Limitations & Future Work¶
- Image generation quality, while surpassing prior unified models, still falls short of dedicated diffusion models such as SD-XL.
- Resolution is limited (256 or 384); higher resolutions may require larger codebooks or multi-scale schemes.
- The semantic encoder (SigLIP) in SDE is frozen; joint training could potentially yield further improvements at the cost of increased complexity.
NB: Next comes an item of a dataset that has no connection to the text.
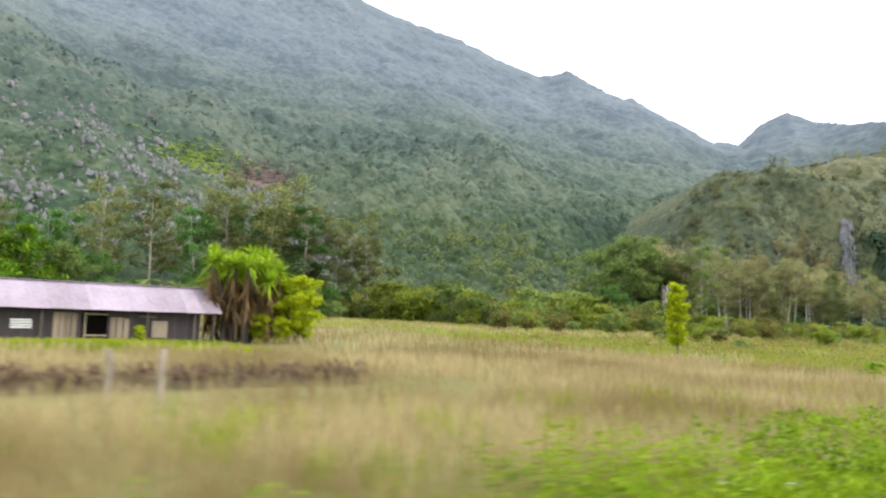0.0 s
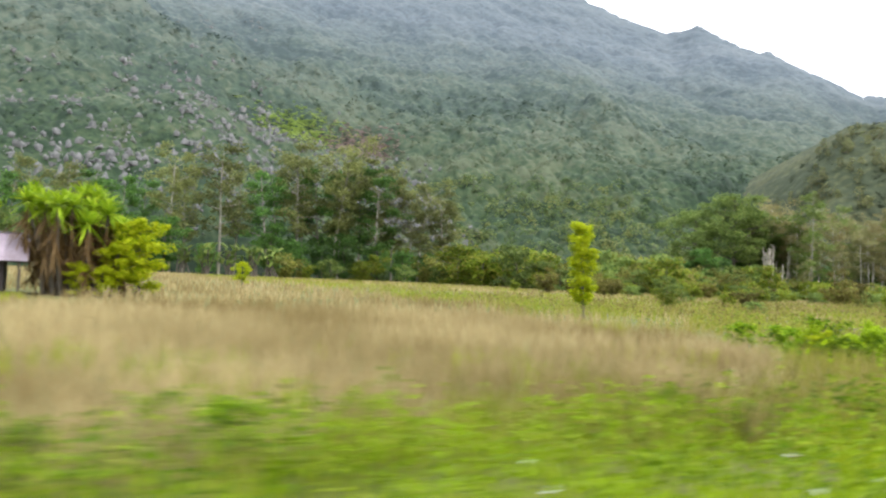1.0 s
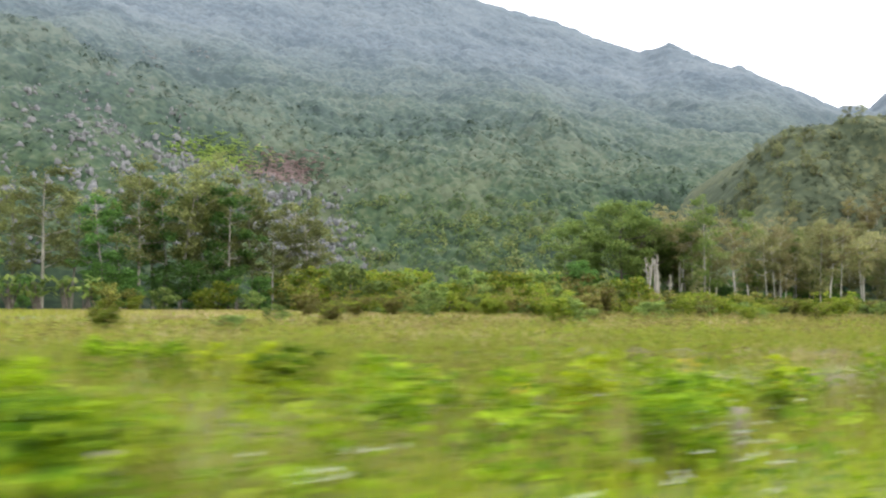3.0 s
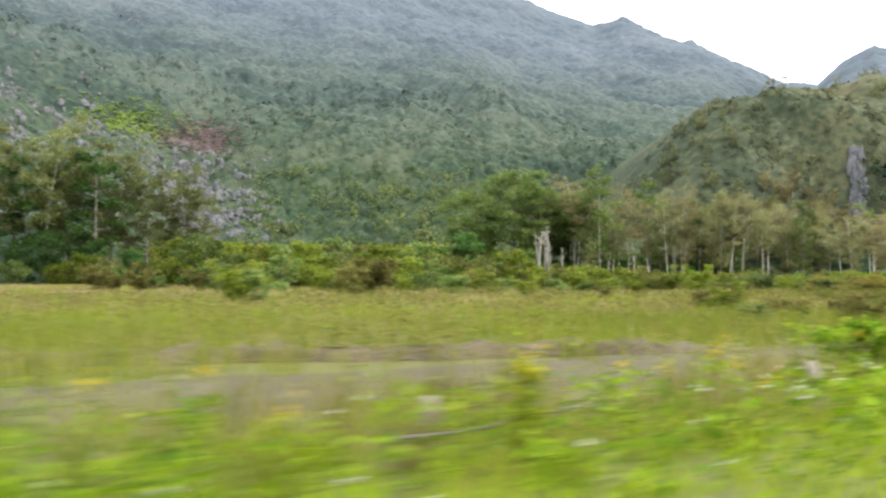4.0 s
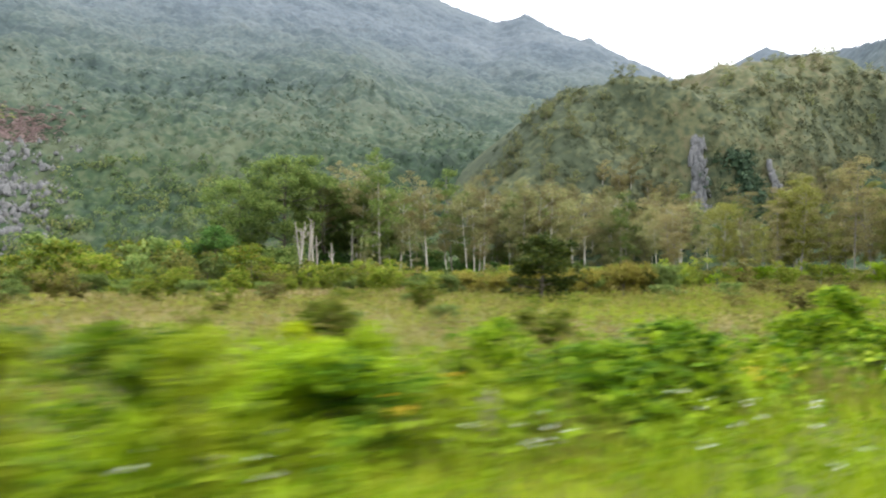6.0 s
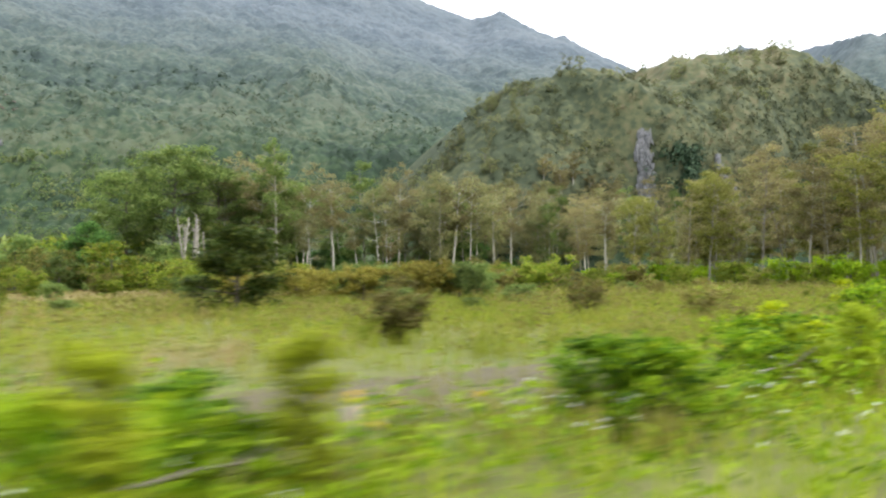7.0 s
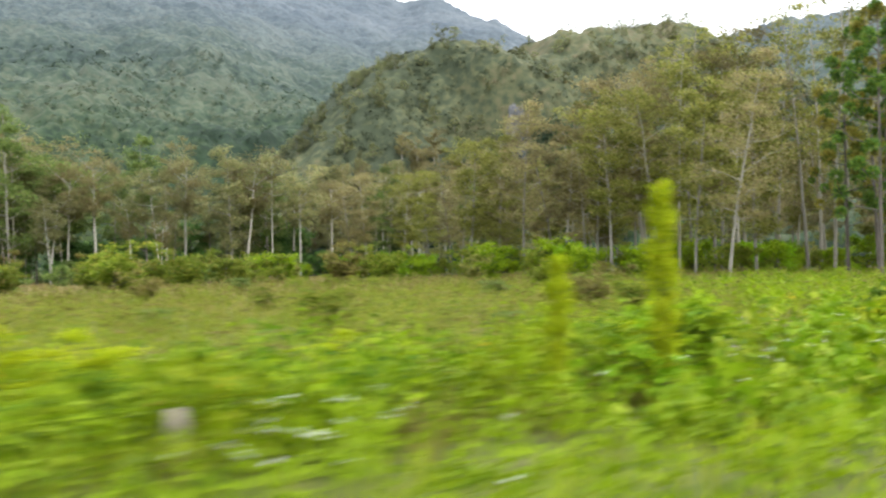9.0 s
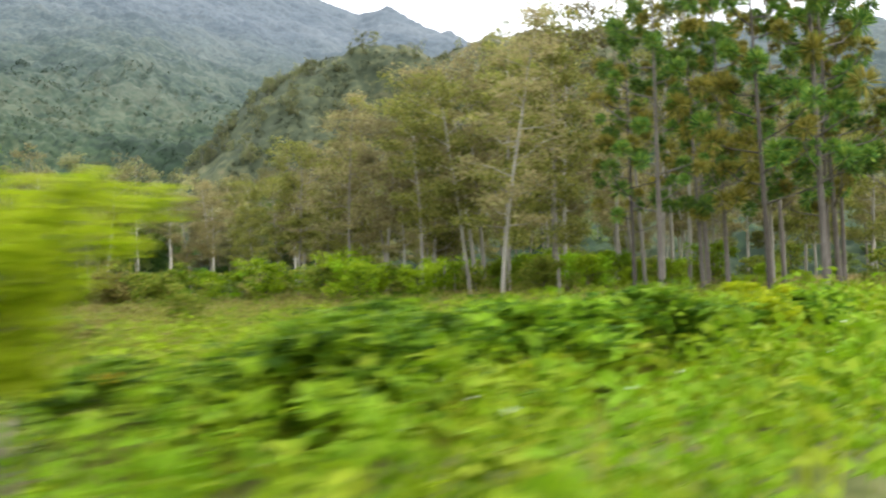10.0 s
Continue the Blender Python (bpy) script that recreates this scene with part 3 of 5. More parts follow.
zc_, xc_ = np.where(side, rng.uniform(18, 44, 420), zc_), np.where(side, 372 + rng.normal(size=420) * 1.0, xc_)
stuff("cliff_face", *clumps(np.stack([xc_, on_hill(xc_, zc_) - 1.6, zc_], 1), rng.uniform(0.35, 1.05, 420), rng, ICO1, flat=2.6, rough=0.4), M_CLIFF,
      "grey bare limestone cliff strip on the hill", "cliff")
zc_, xc_ = rng.uniform(2, 46, 260), 359 + rng.normal(size=260) * 3.6
stuff("creeper_curtain", *leaf_domes(np.stack([xc_, on_hill(xc_, zc_) - 2.2, zc_], 1), rng.uniform(1.2, 2.4, 260), 26, 0.8, rng, 1.5, -0.6), M_CREEPER,
      "dark green creepers hanging beside the cliff", "creepers")
n = 800
x, y = 153.5 + rng.normal(size=n) * 10, 377.0 + rng.normal(size=n) * 7
stuff("red_fern_patch", *leaf_domes(np.stack([x, y, canopy_height(x, y) - 0.3], 1), rng.uniform(0.7, 1.6, n), 40, 0.5, rng), M_REDLEAF,
      "reddish-brown withered scrub patch on the slope", "scrub")
x, y = 124.5 + rng.normal(size=n) * 11, 386.0 + rng.normal(size=n) * 8
stuff("bright_scrub_patch", *leaf_domes(np.stack([x, y, canopy_height(x, y) - 0.3], 1), rng.uniform(0.7, 1.6, n), 40, 0.5, rng), M_BRIGHT,
      "bright yellow-green scrub patch on the slope", "scrub")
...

- The image reconstruction relies solely on LlamaGEN's convolutional decoder; a stronger decoder may improve generation quality.
Related Work & Insights¶
- vs. Emu3: Emu3 requires training an 8B LLM from scratch; MUSE-VL directly employs a pretrained LLM with 24M data and still surpasses Emu3 (+4.8%). The key differentiator is the SDE tokenizer, which ensures natural alignment between visual and text tokens.
- vs. Chameleon: Chameleon uses a standard VQGAN and achieves only 33.3% average understanding; MUSE-VL's 63.6% is nearly twice as high.
- vs. VILA-U: VILA-U aligns semantics via dual losses (contrastive + reconstruction), requiring 720M data and suffering from convergence difficulties. SDE uses feature fusion and semantic reconstruction, requiring only 24M data.
- vs. Janus: Janus employs dual encoders to decouple understanding and generation, increasing model complexity. MUSE-VL achieves both with a single SDE encoder.
Rating¶
- Novelty: ⭐⭐⭐⭐ — SDE tokenizer design is novel and directly addresses the core semantic deficiency of VQ-based tokenizers.
- Experimental Thoroughness: ⭐⭐⭐⭐⭐ — Comprehensive evaluation across 7 understanding benchmarks, 2 generation benchmarks, tokenizer comparisons, ablations, and scaling experiments.
- Writing Quality: ⭐⭐⭐⭐ — Clear presentation with precise problem formulation.
- Value: ⭐⭐⭐⭐⭐ — Provides a simple and efficient pathway for unified VLMs; the SDE tokenizer is reusable as a general-purpose component.